Watch out: Supreme Court Justice Samuel Alito is after us next.

After reading Alito's leaked opinion striking down Roe v. Wade, many people speculated that he'd attack pro-LGBTQ court decisions next. Now he's confirmed that exactly what's he's thinking.

In his first public speech since Politico leaked his draft opinion in case involving Mississippi abortion restrictions, Alito said explicitly that Bostock v. Clayton County was wrongly decided.

Bostock is the landmark Supreme Court ruling that prohibitions against discrimination based on sex in Title VII of federal civil rights laws also protect sexual orientation and gender identity.

If Alito succeeds in convincing his five-vote majority on Roe that Bostock is also bad law, it would once again be legal for employers to fire workers simply based for being LGBTQ.

It's not a slam-dunk for Alito, though, because Bostock enjoyed a 6-to-3 majority, including Neil Gorsuch, who wrote the majority opinion, and Chief Justice John Roberts.

Alito voiced his opposition to LGBTQ rights in the context of a philosophical discussion of the legal doctrine of "textualism," once championed by Justice Antonin Scalia, who died in 2016.

According to Alito, Scalia revolutionized the way the high court looks at federal laws. Scalia was known for emphasizing a strict reading of the text of legislation, rather than trying to determine the intent of Congress when it passed the law.

Ironically, this was the very method Gorsuch used when he wrote the majority opinion in Bostock. When Title VII of the Civil Rights Act of 1964 prohibits discrimination "because of sex," it obviously includes Lesbian, Gay, Bi, and Transgender employees, Gorsuch wrote.
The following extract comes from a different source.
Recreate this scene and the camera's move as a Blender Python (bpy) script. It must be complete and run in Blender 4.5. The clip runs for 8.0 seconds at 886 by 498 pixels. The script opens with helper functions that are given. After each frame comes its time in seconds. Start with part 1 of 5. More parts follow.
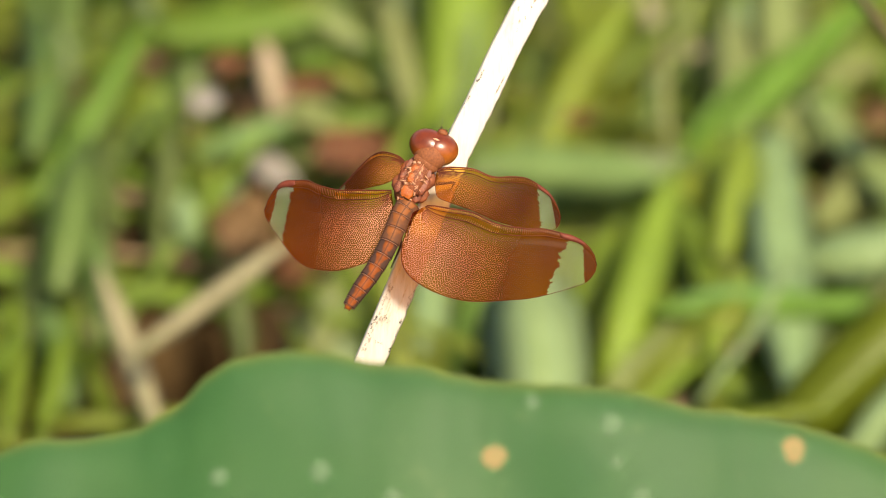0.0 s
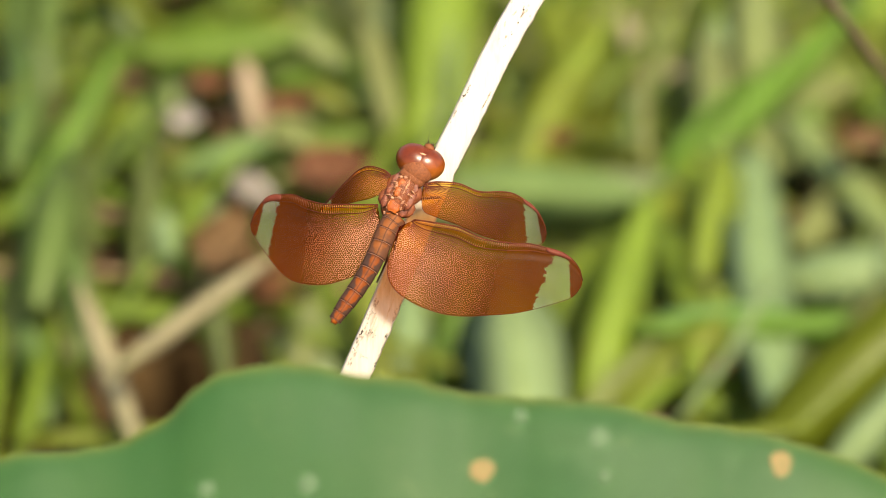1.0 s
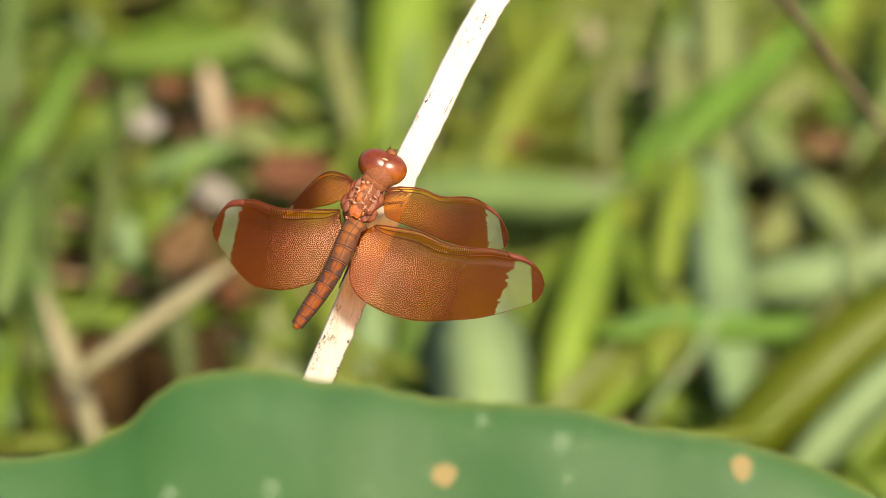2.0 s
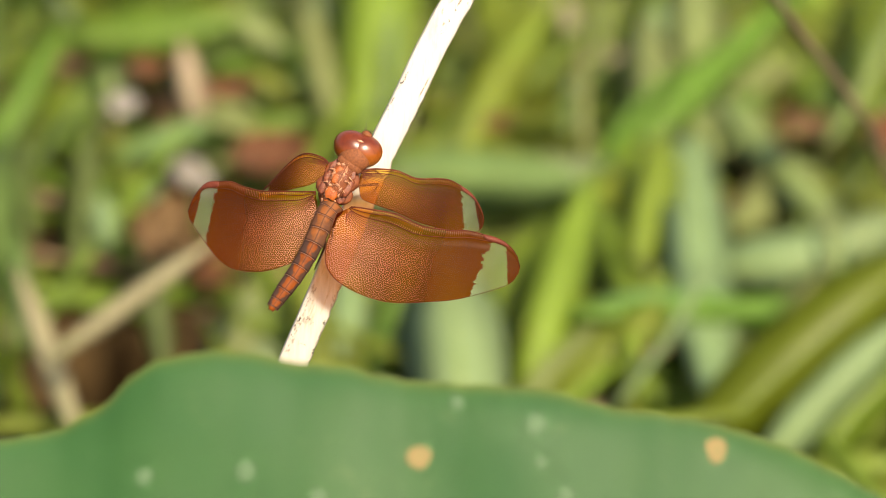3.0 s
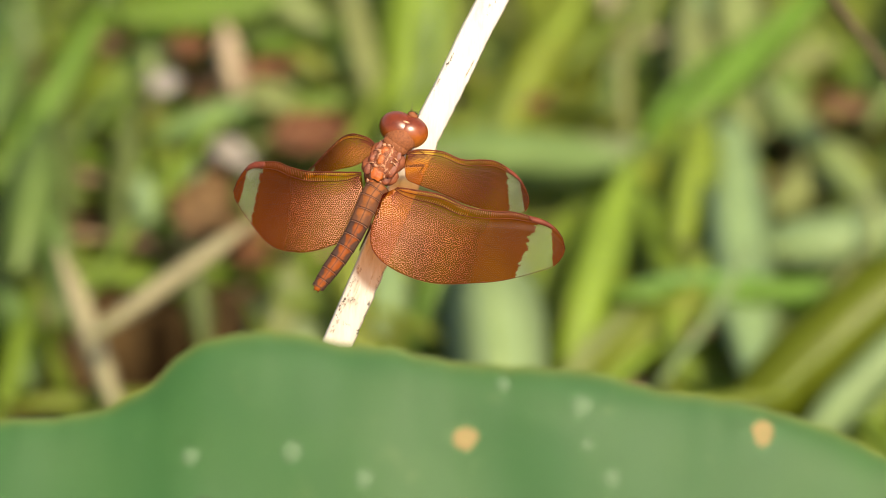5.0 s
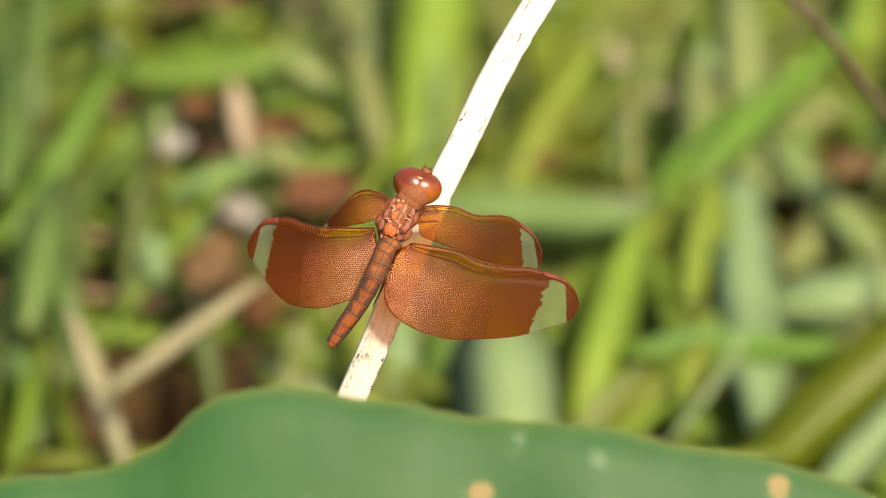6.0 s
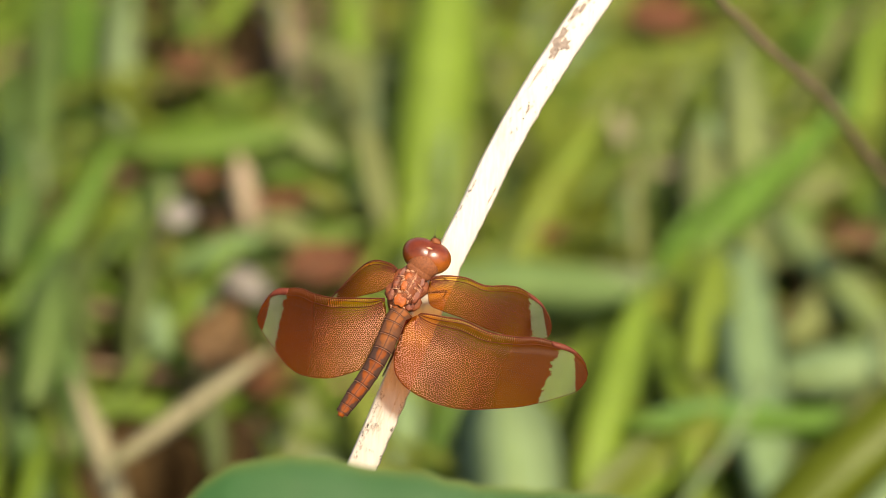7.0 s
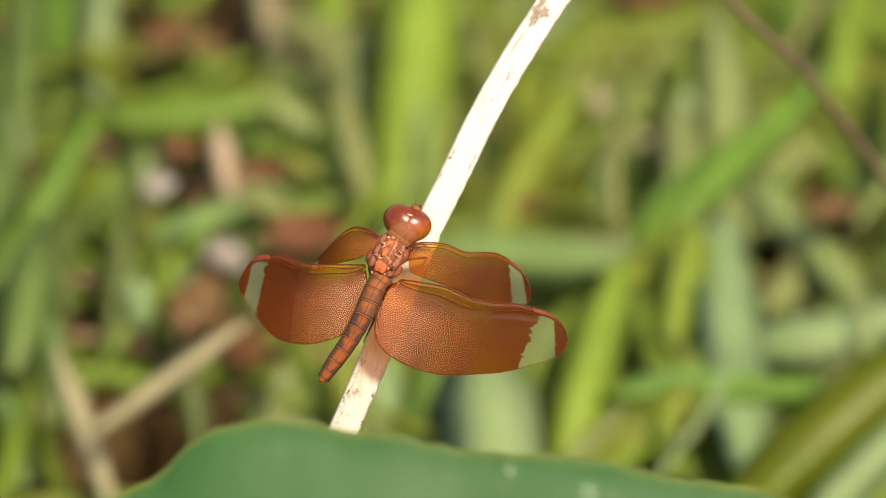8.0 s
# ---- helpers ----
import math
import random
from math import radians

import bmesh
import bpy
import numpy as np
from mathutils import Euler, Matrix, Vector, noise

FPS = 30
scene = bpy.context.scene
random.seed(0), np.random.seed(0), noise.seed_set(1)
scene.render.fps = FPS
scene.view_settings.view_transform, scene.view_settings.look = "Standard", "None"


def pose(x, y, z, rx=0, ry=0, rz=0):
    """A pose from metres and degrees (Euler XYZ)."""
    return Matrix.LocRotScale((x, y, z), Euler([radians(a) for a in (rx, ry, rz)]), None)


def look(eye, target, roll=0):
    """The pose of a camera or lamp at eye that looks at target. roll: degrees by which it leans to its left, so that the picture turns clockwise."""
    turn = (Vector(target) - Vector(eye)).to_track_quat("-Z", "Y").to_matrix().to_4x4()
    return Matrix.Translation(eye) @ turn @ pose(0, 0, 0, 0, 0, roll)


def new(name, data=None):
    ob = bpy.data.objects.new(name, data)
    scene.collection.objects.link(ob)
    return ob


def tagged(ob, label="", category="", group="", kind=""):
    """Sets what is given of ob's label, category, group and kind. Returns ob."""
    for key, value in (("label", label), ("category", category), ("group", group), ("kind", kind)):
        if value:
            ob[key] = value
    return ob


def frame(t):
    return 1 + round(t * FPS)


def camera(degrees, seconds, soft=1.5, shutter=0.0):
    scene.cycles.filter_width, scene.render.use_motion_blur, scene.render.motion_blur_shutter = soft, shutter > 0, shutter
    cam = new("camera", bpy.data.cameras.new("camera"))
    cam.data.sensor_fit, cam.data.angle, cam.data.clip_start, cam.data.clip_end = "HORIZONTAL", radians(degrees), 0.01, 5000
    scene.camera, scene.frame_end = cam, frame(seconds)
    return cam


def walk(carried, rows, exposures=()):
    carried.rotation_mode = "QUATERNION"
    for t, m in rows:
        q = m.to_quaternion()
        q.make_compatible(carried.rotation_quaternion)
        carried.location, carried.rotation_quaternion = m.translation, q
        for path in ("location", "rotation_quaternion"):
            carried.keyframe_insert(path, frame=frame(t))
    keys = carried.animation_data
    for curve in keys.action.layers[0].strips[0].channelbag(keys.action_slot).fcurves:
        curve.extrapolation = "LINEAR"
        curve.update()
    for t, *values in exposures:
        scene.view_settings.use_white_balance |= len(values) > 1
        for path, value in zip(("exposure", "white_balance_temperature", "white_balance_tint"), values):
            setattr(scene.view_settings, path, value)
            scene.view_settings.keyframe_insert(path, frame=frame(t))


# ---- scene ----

But here's where Alito is not as much of a textualist as he claims. The Bostock decision, relying on the text of the law alone, was "in my view indefensible," Alito said.

It was clear that Congress in 1964 not only allowed but also practiced discrimination, Alito added.

"It is inconceivable that either Congress or voters in 1964 understood discrimination because of sex to mean discrimination because of sexual orientation, much less gender identity," Alito said.

"If Title VII had been understood at that time to mean what Bostock held it to mean, the prohibition on discrimination because of sex would never have been enacted. In fact, it might not have gotten a single vote in Congress."

He said the majority in Bostock cited an opinion written by Scalia to justify its decision, but he thought they had misunderstood it.

"I only wish [Scalia] were here to enlighten us," Alito said. If Scalia said Alito was wrong, "I would take that evaluation in good humor, and learn from the exchange," Alito added.